NMA’S COLLABORATIONS ON GENERALISATION: THE MAGNET CONSORTIUM

N. Regnauld1, A. Fechir2, F. Lecordix3, D. Rejkjaer4

1 - Ordance Survey, Southampton, Great Britain

2 - Institut Geographique National, Brussels, Belgium

3 - Institut Geographique National, Paris, France

4 - Kort og Matrikelstyrelsen, Copenhagen, Denmark

francois.lecordix@ign.fr

 

A growing number of National Mapping Agencies (NMA) have produced topographic vector databases that they want to exploit to generate a wide range of cartographic products at different scales. In order to be able to use these data as efficiently as possible, complex generalisation problems need to be resolved.

Important research efforts on generalisation have been made during the last 15 years and many papers have been published on the subject at different conferences, for instance at the International Cartographic Conference. Research on automatic generalisation started to deliver some promising solutions, and some commercial companies started proposing packages dedicated to automatic generalisation. For example, with the European project AGENT (1997-2000) managed by COGIT laboratory (IGN France), Laser-Scan proposed a first generalisation prototype (Barrault, 2001), with the module AGENT in their GIS LAMPS2.

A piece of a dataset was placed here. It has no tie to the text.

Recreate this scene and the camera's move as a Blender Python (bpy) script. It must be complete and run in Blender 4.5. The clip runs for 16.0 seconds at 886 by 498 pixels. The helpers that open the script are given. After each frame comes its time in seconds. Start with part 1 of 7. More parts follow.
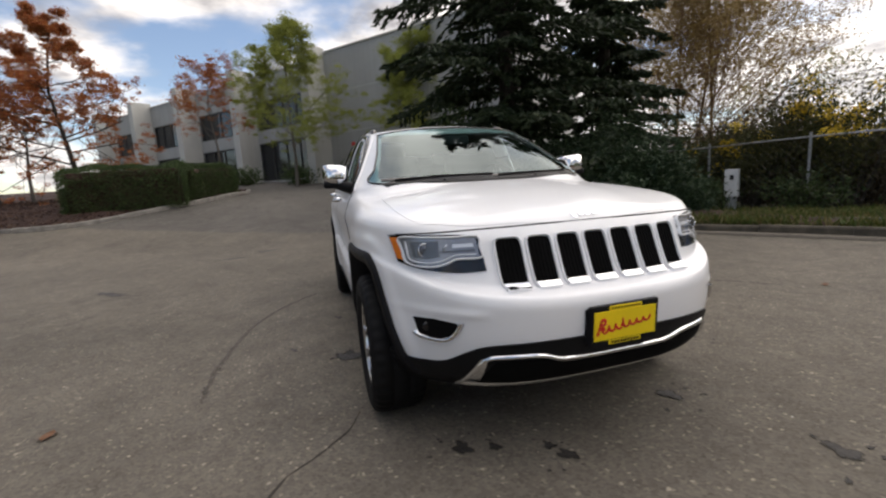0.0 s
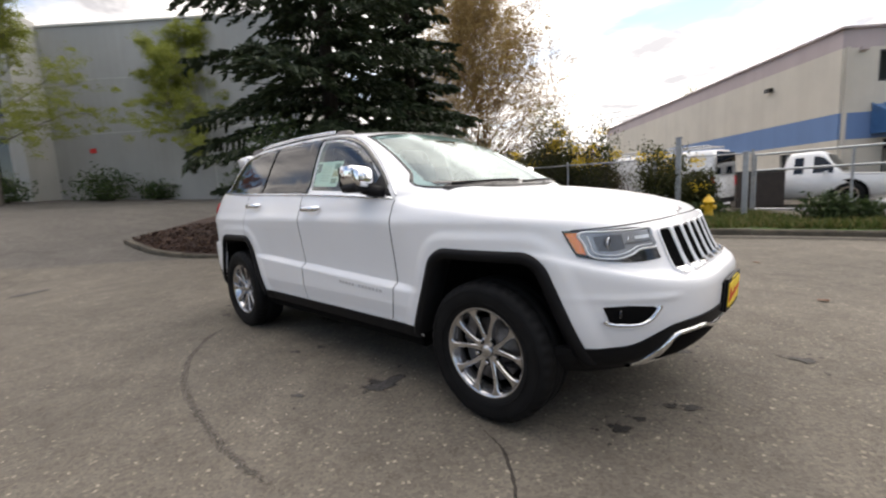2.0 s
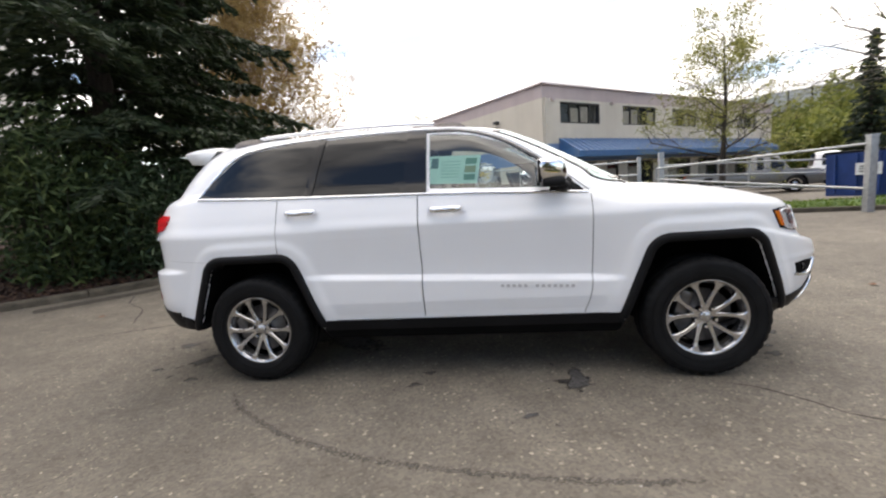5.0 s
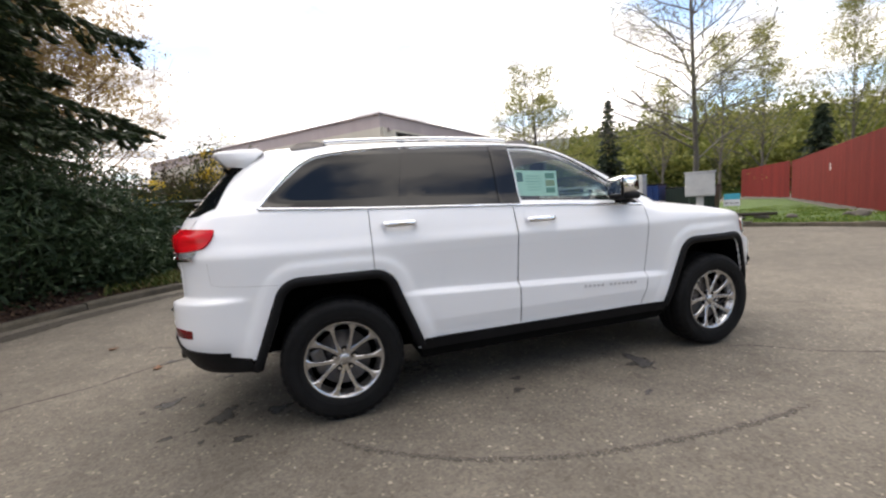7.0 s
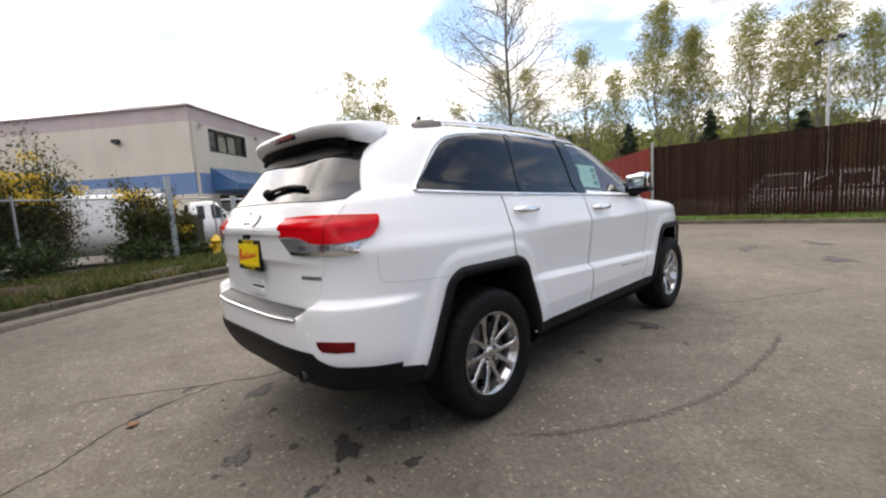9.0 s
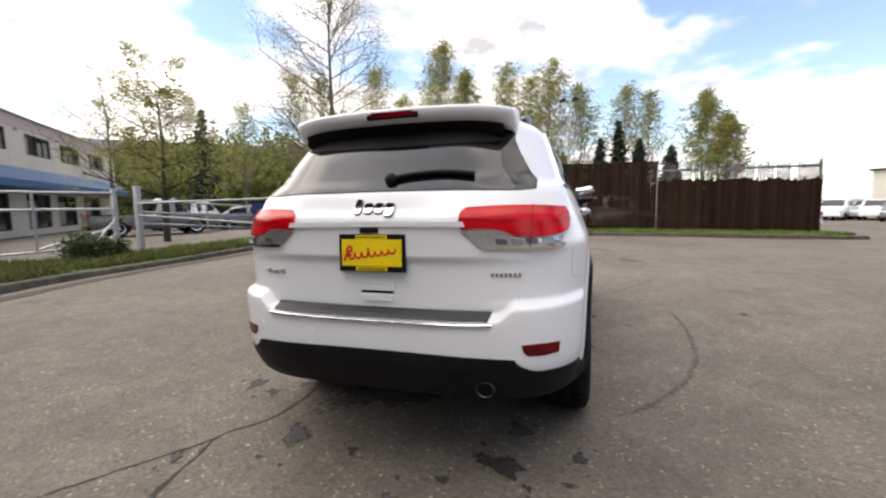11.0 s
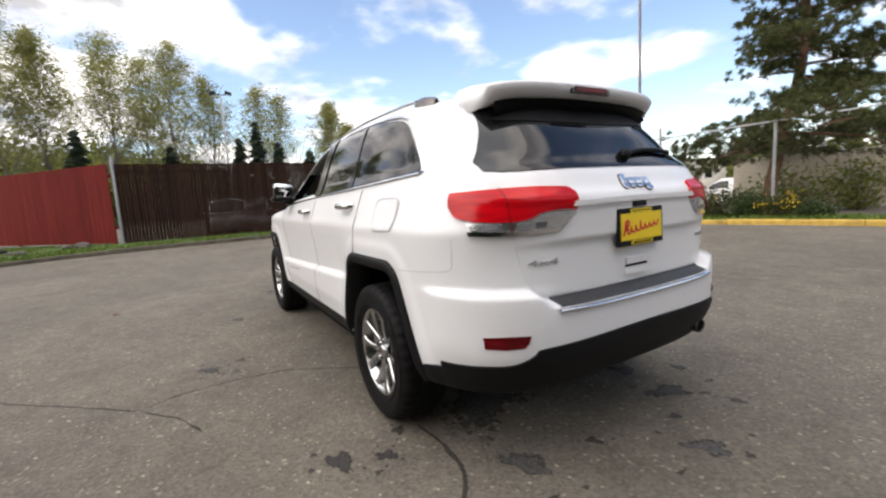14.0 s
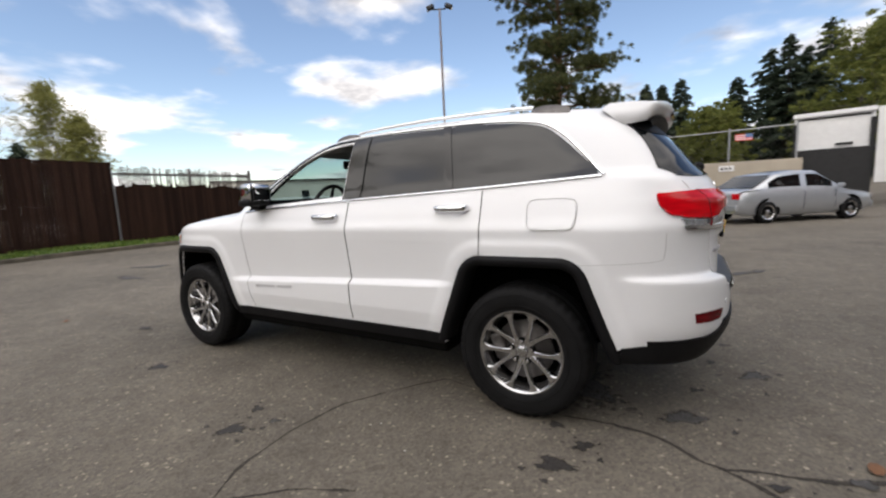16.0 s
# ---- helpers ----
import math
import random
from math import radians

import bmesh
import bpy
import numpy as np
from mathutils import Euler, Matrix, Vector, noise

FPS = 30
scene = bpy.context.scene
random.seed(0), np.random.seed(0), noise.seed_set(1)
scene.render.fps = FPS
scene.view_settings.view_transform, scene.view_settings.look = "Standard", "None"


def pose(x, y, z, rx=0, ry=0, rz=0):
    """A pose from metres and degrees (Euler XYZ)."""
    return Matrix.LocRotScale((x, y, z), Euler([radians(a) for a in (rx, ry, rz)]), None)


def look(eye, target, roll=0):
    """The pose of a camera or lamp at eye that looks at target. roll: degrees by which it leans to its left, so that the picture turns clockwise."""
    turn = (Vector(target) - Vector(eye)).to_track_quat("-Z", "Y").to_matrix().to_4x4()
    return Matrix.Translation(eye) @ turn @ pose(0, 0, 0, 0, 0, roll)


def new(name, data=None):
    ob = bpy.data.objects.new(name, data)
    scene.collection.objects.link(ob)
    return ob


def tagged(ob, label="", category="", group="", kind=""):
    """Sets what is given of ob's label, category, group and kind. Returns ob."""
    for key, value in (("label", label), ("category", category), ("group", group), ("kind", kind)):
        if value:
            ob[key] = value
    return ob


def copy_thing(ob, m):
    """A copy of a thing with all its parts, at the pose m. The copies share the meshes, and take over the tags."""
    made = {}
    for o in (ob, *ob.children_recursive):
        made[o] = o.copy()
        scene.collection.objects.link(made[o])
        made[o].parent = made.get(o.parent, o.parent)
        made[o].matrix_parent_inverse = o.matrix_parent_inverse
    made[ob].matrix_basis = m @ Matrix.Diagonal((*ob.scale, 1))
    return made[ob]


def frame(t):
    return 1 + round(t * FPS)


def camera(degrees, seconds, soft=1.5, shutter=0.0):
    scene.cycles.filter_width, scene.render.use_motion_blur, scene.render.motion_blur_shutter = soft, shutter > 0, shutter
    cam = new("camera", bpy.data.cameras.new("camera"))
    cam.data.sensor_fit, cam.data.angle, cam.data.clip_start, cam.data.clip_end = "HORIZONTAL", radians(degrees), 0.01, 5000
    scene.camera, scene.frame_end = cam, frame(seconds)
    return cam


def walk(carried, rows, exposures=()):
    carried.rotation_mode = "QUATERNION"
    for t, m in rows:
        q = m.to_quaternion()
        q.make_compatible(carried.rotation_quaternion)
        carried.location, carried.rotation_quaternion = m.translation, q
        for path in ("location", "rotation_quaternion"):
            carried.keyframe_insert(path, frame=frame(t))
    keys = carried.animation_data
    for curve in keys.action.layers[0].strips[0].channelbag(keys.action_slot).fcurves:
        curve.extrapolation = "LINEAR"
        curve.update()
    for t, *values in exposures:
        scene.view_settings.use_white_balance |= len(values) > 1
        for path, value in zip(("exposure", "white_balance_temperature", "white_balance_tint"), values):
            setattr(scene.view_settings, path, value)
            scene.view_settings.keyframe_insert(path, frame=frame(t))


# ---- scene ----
from mathutils.geometry import tessellate_polygon

cam = camera(92.4, 16.0, 2.2, 0.35)
PATH = [
    (0, (3.728, -1.129, 1.195), (1.831, -0.569, 0.9), -3.5),
    (0.5, (3.564, -1.529, 1.191), (1.734, -0.769, 0.922), -4.1),
    (1, (3.34, -1.932, 1.198), (1.636, -0.921, 0.927), -3.5),
    (1.5, (3.076, -2.279, 1.189), (1.507, -1.067, 0.921), -3.7),
    (2, (2.742, -2.566, 1.196), (1.394, -1.113, 0.931), -3.2),
    (2.5, (2.4, -2.788, 1.215), (1.229, -1.19, 0.939), -5.0),
    (3, (2.02, -2.982, 1.217), (1.061, -1.249, 0.936), -5.5),
    (3.5, (1.63, -3.197, 1.224), (0.899, -1.351, 0.984), -4.2),
    (4, (1.19, -3.396, 1.233), (0.584, -1.509, 0.968), -4.1),
    (6.5, (-1.133, -3.634, 1.258), (-0.747, -1.687, 1.009), -3.6),
    (7, (-1.599, -3.475, 1.264), (-1.003, -1.577, 1.057), -3.6),
    (7.5, (-2.086, -3.286, 1.256), (-1.291, -1.468, 1.004), -3.9),
    (8, (-2.499, -3.022, 1.255), (-1.52, -1.295, 1.009), -3.1),
    (8.5, (-2.913, -2.75, 1.248), (-1.688, -1.19, 0.99), -4.4),
    (9, (-3.264, -2.422, 1.241), (-1.882, -0.994, 1.021), -3.5),
    (9.5, (-3.546, -2.049, 1.237), (-1.999, -0.8, 1.023), -3.1),
    (12, (-4.197, 0.035, 1.208), (-2.208, 0.074, 0.994), -1.8),
    (12.5, (-4.14, 0.483, 1.213), (-2.172, 0.233, 0.963), -2.9),
    (13, (-4.003, 0.903, 1.207), (-2.087, 0.394, 0.941), -2.2),
    (13.5, (-3.837, 1.339, 1.214), (-2.027, 0.527, 0.963), -2.9),
    (14, (-3.583, 1.729, 1.203), (-1.876, 0.719, 0.949), -3.3),
    (14.5, (-3.293, 2.111, 1.214), (-1.735, 0.88, 0.98), -2.0),
    (15, (-2.977, 2.466, 1.227), (-1.599, 1.042, 0.96), -2.2),
    (15.5, (-2.598, 2.749, 1.252), (-1.385, 1.178, 1.005), -2.4),
    (16, (-2.224, 3.039, 1.25), (-1.235, 1.32, 0.992), -2.7),
]
EXPOSURE = ((0.0, 0.05, 7050, 14), (1.5, 0.45, 7050, 14), (2.5, 0.76, 7050, 13), (4.0, 0.93, 7050, 13), (9.5, 0.84, 7050, 14), (12.5, 0.76, 7000, 14), (14.0, 0.66, 6900, 13), (15.0, 0.46, 6850, 13), (16.0, 0.22, 6800, 13))
walk(cam, [(t, look(eye, target, roll)) for t, eye, target, roll in PATH], EXPOSURE)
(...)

This AGENT prototype was evaluated for use in production environment by four NMA: Institut Géographique National (France) (Jahard 2003), Kort og Matrikelstyrelsen (Denmark) (West-Nielsen, 2001), Institut Géographique National (Belgium) and Ordnance Survey (Great Britain). They concluded that the Agent technology was a promising solution to solve their problems in production, but required further  improvements to be easily usable in a production environment. The main requirements for improvement were on the core of the system, to make it more flexible and generic, on the interface, to be more user friendly and on improving the way the system can be extended (by means of customer-developed tools) to perform customer-specific tasks.

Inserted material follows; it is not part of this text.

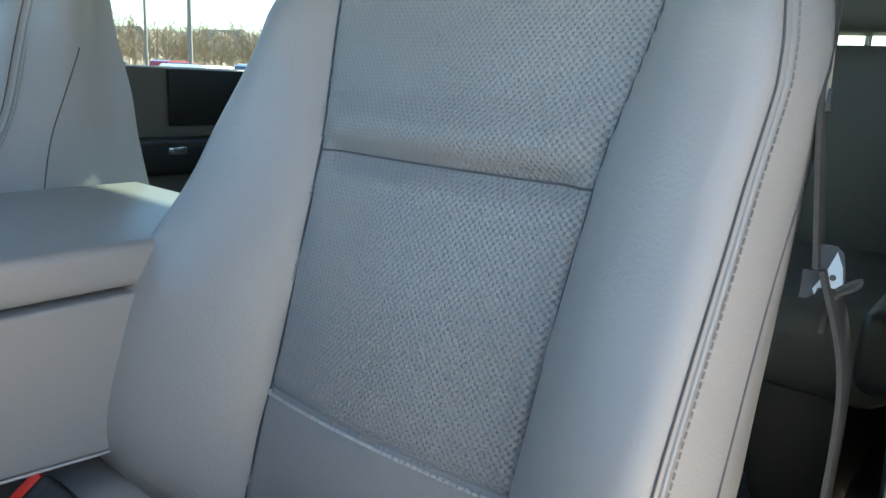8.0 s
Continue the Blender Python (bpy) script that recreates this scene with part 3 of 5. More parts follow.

These four NMAs also noticed that they have very similar problems, data and objectives. Working in isolation meant that a lot of similar tools were developed by the different NMAs, and acquiring knowledge about automating the generalisation process was a slow learning curve repeated in each organisation. They have therefore decided to examine the possibility of collaborating on generalisation. A first collaboration was established to share with Laser-Scan the development cost of a new version of the AGENT prototype, called Clarity. This new version was available for the four partners in 2003.

The collaboration was pushed to a new level when the four NMA negotiated and signed in February 2006 an agreement for sharing software (custom developments) and for coordinating some developments on Clarity. The collaboration covered by this agreement does not involve any funding between partners.

This paper will detail this specific agreement between the MAGNET consortium members and the achievements of the different partners enabled or made easier by this collaboration.

 

References

Barrault, M., Regnault, N., Duchêne, C. Haire, K., Baeijs, C. Demazeau, Y., Hardy, P., Mackaness, W., Ruas, A., Weibel, R. (2001). Integrating Multi-Agent, Object-Oriented and Algorithmic Techniques For Improved Automated Map Generalization, Proc. Of the 20th International Cartographic Conference, vol. 3, Beijing, China, 2001, pp. 2110-2116.

Jahard, Y., Lemarié, C., & Lecordix, F. (2003): The implementation of New Technology to Automate Map Generalisation and Incremental Updatin Processes, Proceedings of the 21st International Cartographic Conference (ICC), Durban, South Africa.

West-Nielsen, P. (2001): Generalisation, the Danish Experience. Laser-Scan User Group, June 2001, Cambridge UK.